■ **Written exercise**: Quote all lines below exactly. Images stay out.
++++ Collected data ++++
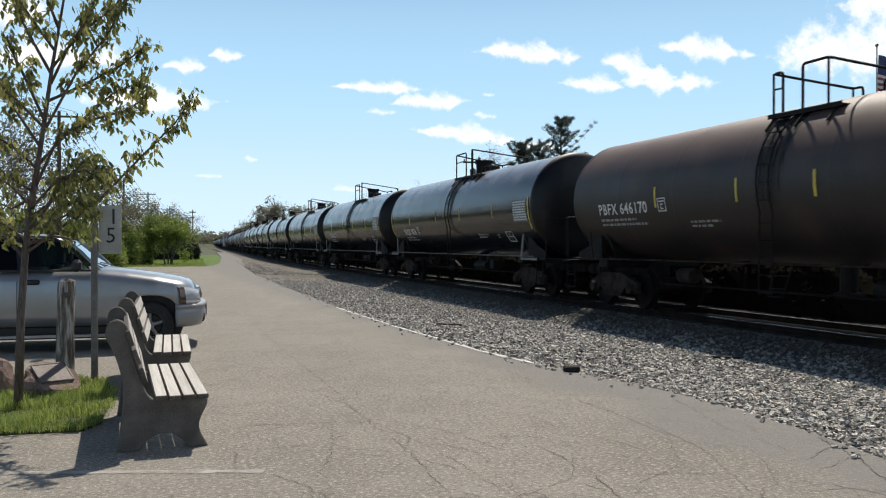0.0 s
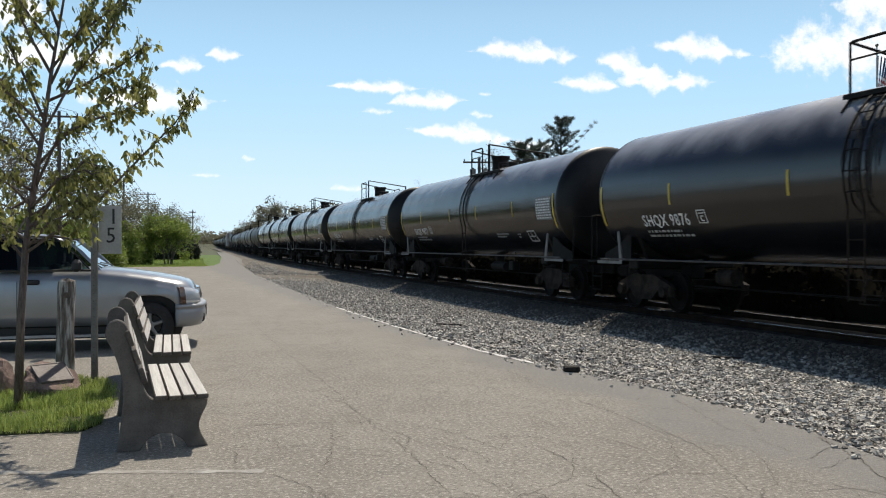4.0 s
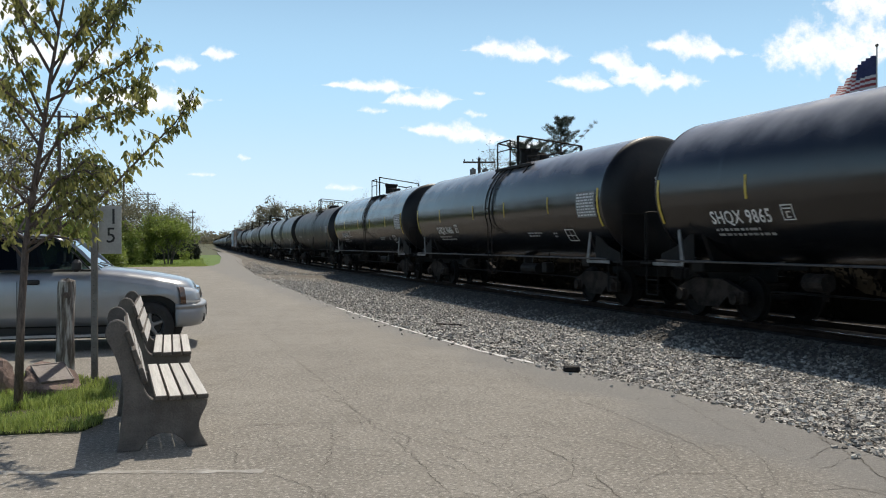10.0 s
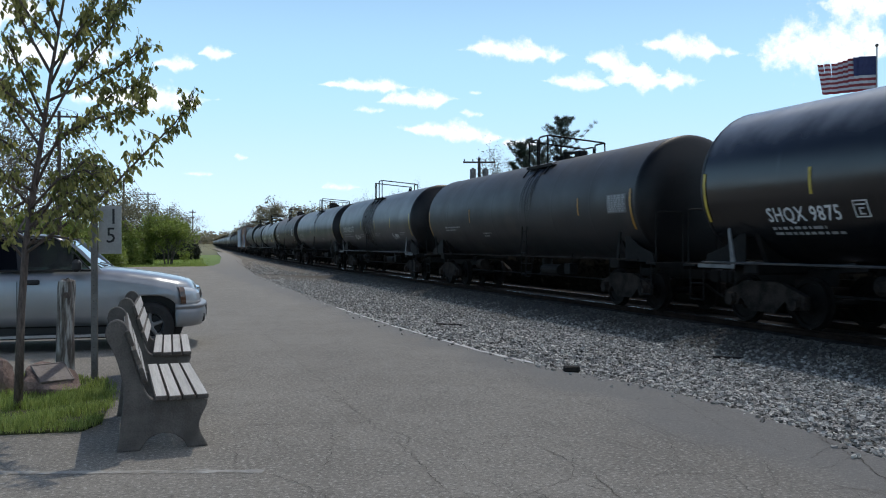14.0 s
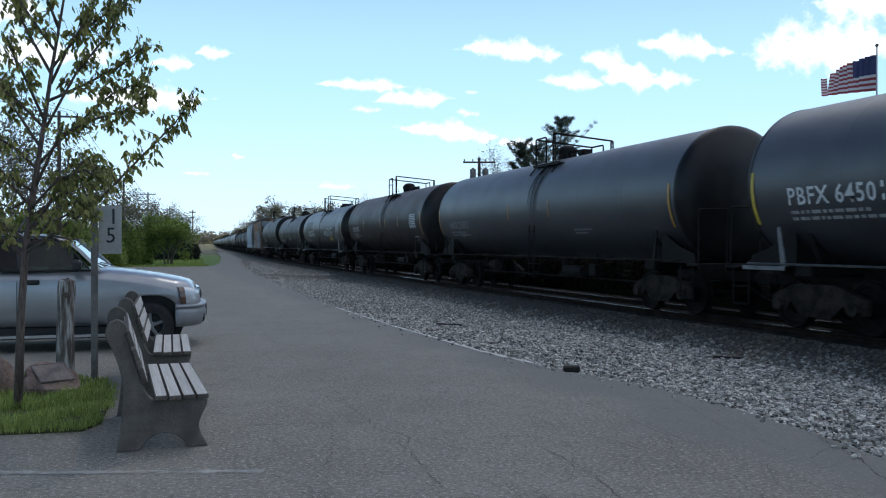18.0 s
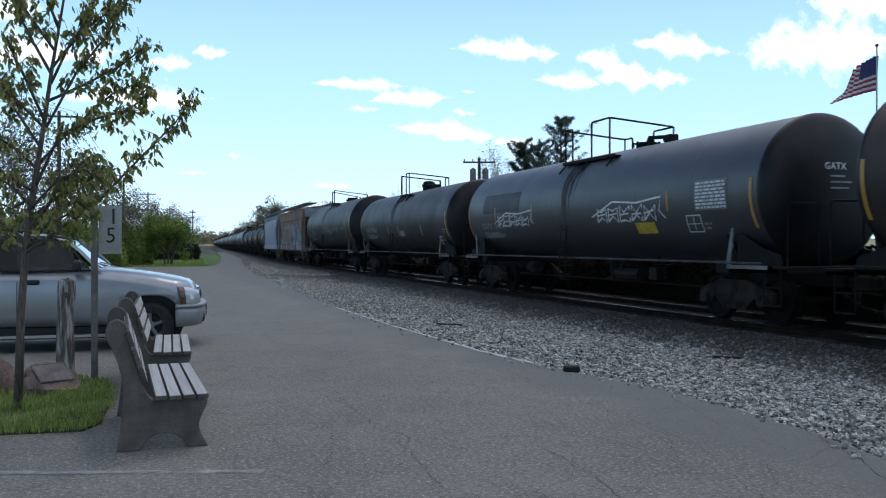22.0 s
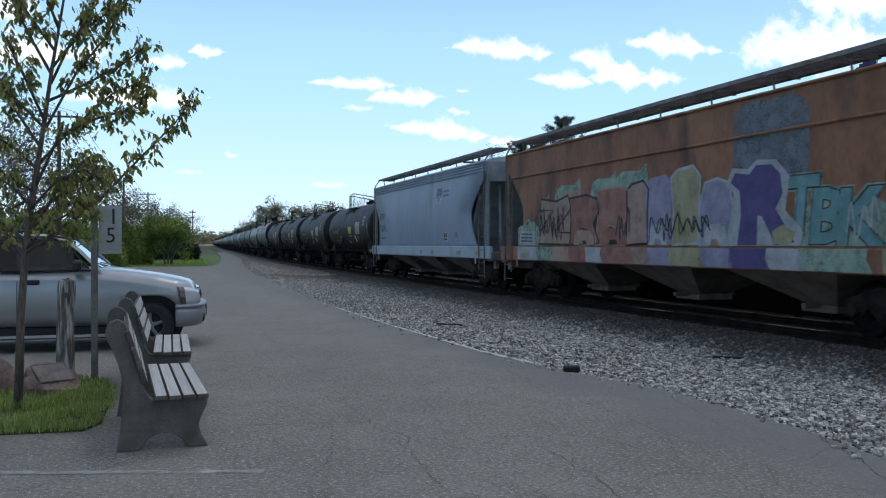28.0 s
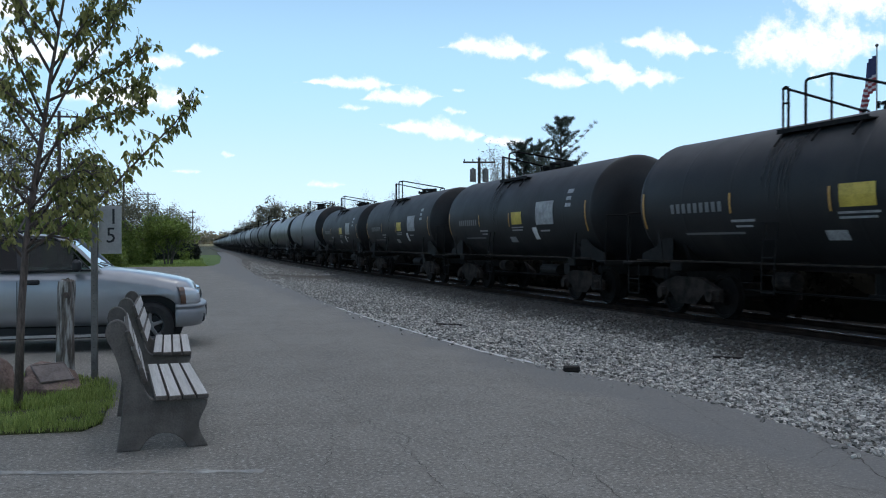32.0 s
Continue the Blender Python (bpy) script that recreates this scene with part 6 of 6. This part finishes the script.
++++
■ **Answer to this problem**:
0.0 s
4.0 s
10.0 s
14.0 s
18.0 s
22.0 s
28.0 s
32.0 s
Continue the Blender Python (bpy) script that recreates this scene with part 6 of 6. This part finishes the script.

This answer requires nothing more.